Jean-Pierre VERNANT, Entre mythe et politique, "Sous le regard d'autrui", p. 2049-2050, publié aux éditions du Seuil, coll. "Opus", vol. II, 2007 (1ère édition du texte en 1996).

On en déduit que le premier texte fut écrit par quelqu'un se faisant passer pour un Grec ancien. Une "nouvelle farce" avait dit Pignouf en lui tendant l'enveloppe. Les Grecs anciens n'avait pas de télévision ; leur place publique, c'est l'agora, au coeur de la cité. On y discutait de ce que sont les vertus, le courage, la piété, la justice et le bien. On vivait sous le regard d'autrui et vivre sous le regard d'autrui, cela ne signifie pas passer à la télé, figurer sur une scène, au contact des autres. Vivre sous le regard d'autrui, c'est exister en fonction de ce que les autres voient de vous, de ce qu'ils en disent, de l'estime qu'ils vous accordent.
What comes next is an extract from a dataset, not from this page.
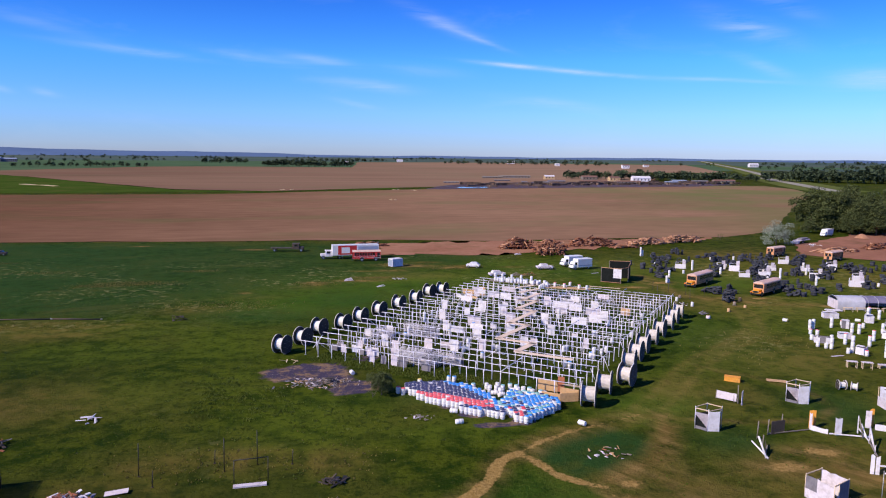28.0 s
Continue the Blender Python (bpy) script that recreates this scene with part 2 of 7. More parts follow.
M["reelgrey"] = surface("grey_brown_reel_timber", (0.060, 0.048, 0.042), (0.125, 0.10, 0.09), 0.85, grain=6, coarse=0.9, stain=(0.20, 0.16, 0.14), stainamt=0.4, rnd=0.3, bump=0.012)
M["reeldrum"] = surface("white_reel_drum", (0.74, 0.71, 0.72), (0.86, 0.84, 0.85), 0.75, grain=5, coarse=0.8, stain=(0.40, 0.36, 0.34), stainamt=0.4, rnd=0.2, bump=0.01)
M["greydrum"] = surface("grey_reel_drum", (0.58, 0.53, 0.53), (0.74, 0.69, 0.68), 0.8, grain=5, coarse=0.8, stain=(0.26, 0.22, 0.2), stainamt=0.4, rnd=0.2, bump=0.01)
M["pipe"] = surface("galvanised_pipe", (0.72, 0.70, 0.87), (0.87, 0.85, 0.98), 0.5, 0.0, grain=9, coarse=0.8, stain=(0.26, 0.18, 0.14), stainamt=0.5, rnd=0.3)
M["rackpipe"] = surface("grey_frame_pipe", (0.52, 0.50, 0.57), (0.76, 0.73, 0.80), 0.55, 0.0, grain=9, coarse=0.8, stain=(0.16, 0.12, 0.10), stainamt=0.5, rnd=0.4)
M["steel"] = surface("dull_steel", (0.25, 0.25, 0.26), (0.40, 0.40, 0.41), 0.5, 0.6, grain=6, coarse=1.0, stain=(0.18, 0.09, 0.05), rnd=0.2)
M["darksteel"] = surface("dark_rusty_steel", (0.05, 0.04, 0.04), (0.11, 0.085, 0.075), 0.7, 0.3, grain=6, coarse=1.0, stain=(0.16, 0.07, 0.03))
M["rubber"] = surface("old_tyre_rubber", (0.020, 0.023, 0.034), (0.080, 0.084, 0.108), 0.65, grain=10, coarse=1.0, rnd=0.5, bump=0.01, spec=0.15)
M["darkbrown"] = surface("dark_brown_board", (0.16, 0.095, 0.085), (0.25, 0.16, 0.14), 0.9, grain=8, coarse=1.2, stain=(0.09, 0.06, 0.05), bump=0.01)
M["busorange"] = surface("school_bus_orange", (0.66, 0.17, 0.012), (0.78, 0.24, 0.02), 0.45, grain=5, coarse=0.6, stain=(0.40, 0.16, 0.05), stainamt=0.3)
M["busyellow"] = surface("school_bus_yellow", (0.80, 0.30, 0.012), (0.90, 0.38, 0.02), 0.4, grain=5, coarse=0.6, stain=(0.45, 0.2, 0.05), stainamt=0.3)
M["busbrown"] = surface("faded_bus_brown", (0.58, 0.25, 0.11), (0.70, 0.35, 0.18), 0.6, grain=5, coarse=0.6, stain=(0.12, 0.07, 0.05), stainamt=0.5)
M["busroof"] = surface("faded_bus_roof", (0.62, 0.42, 0.36), (0.78, 0.56, 0.49), 0.6, grain=4, coarse=0.5, stain=(0.34, 0.2, 0.14), stainamt=0.5)
M["red"] = surface("red_paint", (0.50, 0.028, 0.028), (0.64, 0.05, 0.045), 0.45, grain=5, coarse=0.8, stain=(0.3, 0.05, 0.04), stainamt=0.3)
M["black"] = surface("black_paint", (0.012, 0.012, 0.013), (0.03, 0.03, 0.032), 0.5, grain=5, coarse=0.8)
M["glass"] = surface("dark_window_glass", (0.012, 0.014, 0.02), (0.03, 0.035, 0.045), 0.08, grain=2, coarse=0.6, spec=0.9)
M["chrome"] = surface("bare_metal", (0.5, 0.5, 0.5), (0.65, 0.65, 0.65), 0.3, 0.9, grain=5, coarse=1.0)
M["blue_top"] = surface("blue_lid", (0.03, 0.23, 0.76), (0.09, 0.40, 0.92), 0.5, grain=6, coarse=2, rnd=0.4)
M["navy_top"] = surface("navy_lid", (0.030, 0.034, 0.095), (0.070, 0.076, 0.17), 0.5, grain=6, coarse=2, rnd=0.4)
M["red_top"] = surface("red_lid", (0.80, 0.07, 0.09), (0.92, 0.17, 0.19), 0.5, grain=6, coarse=2, rnd=0.4)
M["white_top"] = surface("white_lid", (0.7, 0.7, 0.72), (0.84, 0.84, 0.85), 0.5, grain=6, coarse=2, rnd=0.3)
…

Pignouf, revenu de l'Auzette, m'interrompt : "Alors, cette enveloppe ?" Je lui explique. Il me répond que lui, il se fiche bien de ce que les autres pensent, il ne vit pas en fonction des autres, il vit de manière individualiste, il s'en persuade. "Pignouf, si personne d'autre que toi ne reconnaissait en toi l'homme que tu es, les valeurs qui te fondent, l'identité qui permet de t'associer à des pair(e)s, est-ce que tu te sentirais exister ? Si l'on te chasse de la cité, si tu t'exclus ou est exclu, déshonoré par la cité, est-ce que tu serais encore toi-même ?"

Je ne passerai jamais à la télévision, mais ma cité est assez petite pour que l'on soit, tous, face à face. Ce n'est pas comme dans les rues de vos grandes villes, de vos mégapoles, où tout le monde marche dans la même direction, sans se regarder. Il n'y a qu'à voir les photos de Ken Ohyama, que l'on emplisse la ville d'un vide ou d'une foule, cela ne revient-il pas au même, au manque de reconnaissance ? Chez nous, tout le monde se connaît, tout le monde se parle. Existe-t-il encore, en votre siècle, des espaces ainsi réduits et isolés qui vous permettent de tous vous retrouver, seulement entre vous, sans conscience de ce qui se passe ailleurs sur la Terre ? Sans possibilité de chercher dans le blog d'un Japonais ce qu'il voit à l'autre bout du monde ?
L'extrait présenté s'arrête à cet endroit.